_Directions for this task_: Restate the listing below word for word, omitting any images.

_Source excerpt_:
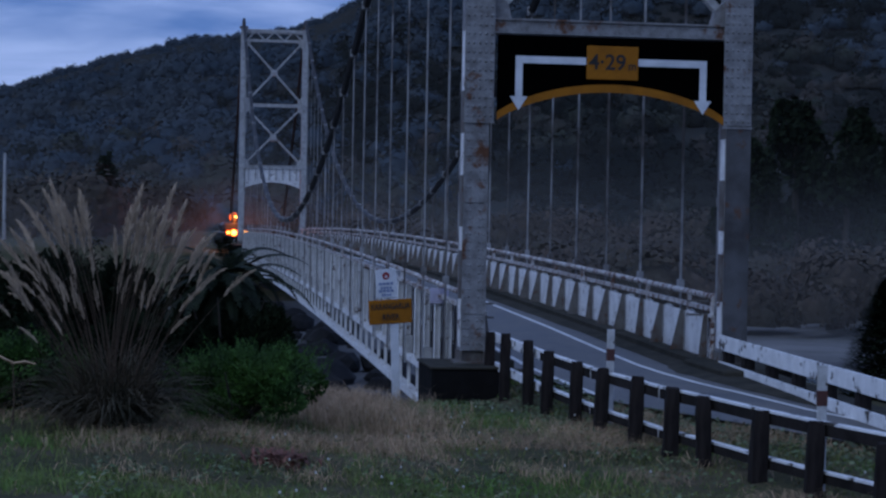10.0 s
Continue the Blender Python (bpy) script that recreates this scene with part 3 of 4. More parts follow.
    if near:
        face = y0 - 0.27
        arc = [(a * 0.986 - 0.034, z) for a, z in arc]
        outline = [(arc[0][0], BEAM_Z - 0.05)] + arc + [(arc[-1][0], BEAM_Z - 0.05)]
        board = part("clearance_board", Shape().prism(outline, "y", face, face + 0.03), M_BLACK, tower, "black height clearance board with an arched foot")
        part("arch_band", Shape().loft([[(a, face - 0.012, z - 0.005), (a, face - 0.002, z - 0.005), (a, face - 0.002, z + 0.13), (a, face - 0.012, z + 0.13)] for a, z in arc]), M_ORANGE, board, "amber band along the arch")
        for sx in (-1, 1):
            line = [(0.44, 5.07), (1.51, 5.07), (1.51, 4.52), (1.42, 4.52), (1.57, 4.29), (1.72, 4.52), (1.63, 4.52), (1.63, 5.19), (0.44, 5.19)]
            part("arrow", Shape().prism([(sx * a - 0.04, z) for a, z in line], "y", face - 0.026, face - 0.014), M_SIGNWHITE, board, "white bent arrow pointing down")
        plate = part("height_plate", Shape().box((-0.47, face - 0.04, 4.83), (0.41, face - 0.012, 5.39), bevel=0.01), M_ORANGE, board, "amber height plate")
        up = pose(-0.12, face - 0.044, 5.11, 90)
        lettering("4·29", 0.36, 0.003, M_INK, up, board, stretch=1.0)
        lettering("m", 0.2, 0.003, M_INK, pose(0.305, face - 0.044, 5.06, 90), board, stretch=0.9)
    else:
        face = y0 - 0.1
        outline = [(-CLEAR, BEAM_Z)] + arc + [(CLEAR, BEAM_Z)]
        panel = part("portal_panel", Shape().prism(outline, "y", face, face + 0.04), M_WHITE, tower, "white arched portal panel")
        for i in range(8):
            x = -CLEAR + 2 * CLEAR * (i + 0.5) / 8
            part("panel_rib", Shape().box((x - 0.05, face - 0.12, ARCH_Z + 0.6), (x + 0.05, face, BEAM_Z)), M_TOWER, panel)
    return tower


def make_cables():
    for sx in (-1, 1):
        x = sx * HALF
        ys = list(np.linspace(0.0, SPAN, 73))
        main = [(x, y, cable_z(y)) for y in ys]
        s = Shape()
        back, ahead = [(x, -27, 0.2), (x, -12, 8.6)], [(x, SPAN + 12, 8.6), (x, SPAN + 27, 0.0)]
        cable = part("main_cable", s.tube(back + main + ahead, 0.075, 8), M_CABLE, bridge, "dark multi-strand suspension cable")
        for j in range(6):
            a = math.tau * j / 6
            part("cable_strand", Shape().tube([(px + 0.07 * math.cos(a), py, pz + 0.07 * math.sin(a)) for px, py, pz in back + main + ahead], 0.04, 6), M_CABLE, cable)
        for k in range(34):
            y = FIRST + PANEL * k
            if y > SPAN - 2:
                break
            z = cable_z(y)
            part("cable_clamp", Shape().beam((x, y - 0.06, z - 0.06 * 2 * 0.00487 * (y - SPAN / 2)), (x, y + 0.06, z + 0.06 * 2 * 0.00487 * (y - SPAN / 2)), 0.225, 0.225), M_CLAMP, cable, "pale steel cable clamp")
            s = Shape()
            for e in (-0.045, 0.045):
                s.tube([(x, y + e, z), (x, y + e, deck(y) - 0.8)], 0.013, 6)
            s.box((x - 0.05, y - 0.1, deck(y) + 1.2), (x + 0.05, y + 0.1, deck(y) + 1.34))
            part("hanger", s, M_HANGER, bridge, "pale twin-rod cable hanger")


STEP = 1.526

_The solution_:
10.0 s
Continue the Blender Python (bpy) script that recreates this scene with part 3 of 4. More parts follow.
    if near:
        face = y0 - 0.27
        arc = [(a * 0.986 - 0.034, z) for a, z in arc]
        outline = [(arc[0][0], BEAM_Z - 0.05)] + arc + [(arc[-1][0], BEAM_Z - 0.05)]
        board = part("clearance_board", Shape().prism(outline, "y", face, face + 0.03), M_BLACK, tower, "black height clearance board with an arched foot")
        part("arch_band", Shape().loft([[(a, face - 0.012, z - 0.005), (a, face - 0.002, z - 0.005), (a, face - 0.002, z + 0.13), (a, face - 0.012, z + 0.13)] for a, z in arc]), M_ORANGE, board, "amber band along the arch")
        for sx in (-1, 1):
            line = [(0.44, 5.07), (1.51, 5.07), (1.51, 4.52), (1.42, 4.52), (1.57, 4.29), (1.72, 4.52), (1.63, 4.52), (1.63, 5.19), (0.44, 5.19)]
            part("arrow", Shape().prism([(sx * a - 0.04, z) for a, z in line], "y", face - 0.026, face - 0.014), M_SIGNWHITE, board, "white bent arrow pointing down")
        plate = part("height_plate", Shape().box((-0.47, face - 0.04, 4.83), (0.41, face - 0.012, 5.39), bevel=0.01), M_ORANGE, board, "amber height plate")
        up = pose(-0.12, face - 0.044, 5.11, 90)
        lettering("4·29", 0.36, 0.003, M_INK, up, board, stretch=1.0)
        lettering("m", 0.2, 0.003, M_INK, pose(0.305, face - 0.044, 5.06, 90), board, stretch=0.9)
    else:
        face = y0 - 0.1
        outline = [(-CLEAR, BEAM_Z)] + arc + [(CLEAR, BEAM_Z)]
        panel = part("portal_panel", Shape().prism(outline, "y", face, face + 0.04), M_WHITE, tower, "white arched portal panel")
        for i in range(8):
            x = -CLEAR + 2 * CLEAR * (i + 0.5) / 8
            part("panel_rib", Shape().box((x - 0.05, face - 0.12, ARCH_Z + 0.6), (x + 0.05, face, BEAM_Z)), M_TOWER, panel)
    return tower


def make_cables():
    for sx in (-1, 1):
        x = sx * HALF
        ys = list(np.linspace(0.0, SPAN, 73))
        main = [(x, y, cable_z(y)) for y in ys]
        s = Shape()
        back, ahead = [(x, -27, 0.2), (x, -12, 8.6)], [(x, SPAN + 12, 8.6), (x, SPAN + 27, 0.0)]
        cable = part("main_cable", s.tube(back + main + ahead, 0.075, 8), M_CABLE, bridge, "dark multi-strand suspension cable")
        for j in range(6):
            a = math.tau * j / 6
            part("cable_strand", Shape().tube([(px + 0.07 * math.cos(a), py, pz + 0.07 * math.sin(a)) for px, py, pz in back + main + ahead], 0.04, 6), M_CABLE, cable)
        for k in range(34):
            y = FIRST + PANEL * k
            if y > SPAN - 2:
                break
            z = cable_z(y)
            part("cable_clamp", Shape().beam((x, y - 0.06, z - 0.06 * 2 * 0.00487 * (y - SPAN / 2)), (x, y + 0.06, z + 0.06 * 2 * 0.00487 * (y - SPAN / 2)), 0.225, 0.225), M_CLAMP, cable, "pale steel cable clamp")
            s = Shape()
            for e in (-0.045, 0.045):
                s.tube([(x, y + e, z), (x, y + e, deck(y) - 0.8)], 0.013, 6)
            s.box((x - 0.05, y - 0.1, deck(y) + 1.2), (x + 0.05, y + 0.1, deck(y) + 1.34))
            part("hanger", s, M_HANGER, bridge, "pale twin-rod cable hanger")


STEP = 1.526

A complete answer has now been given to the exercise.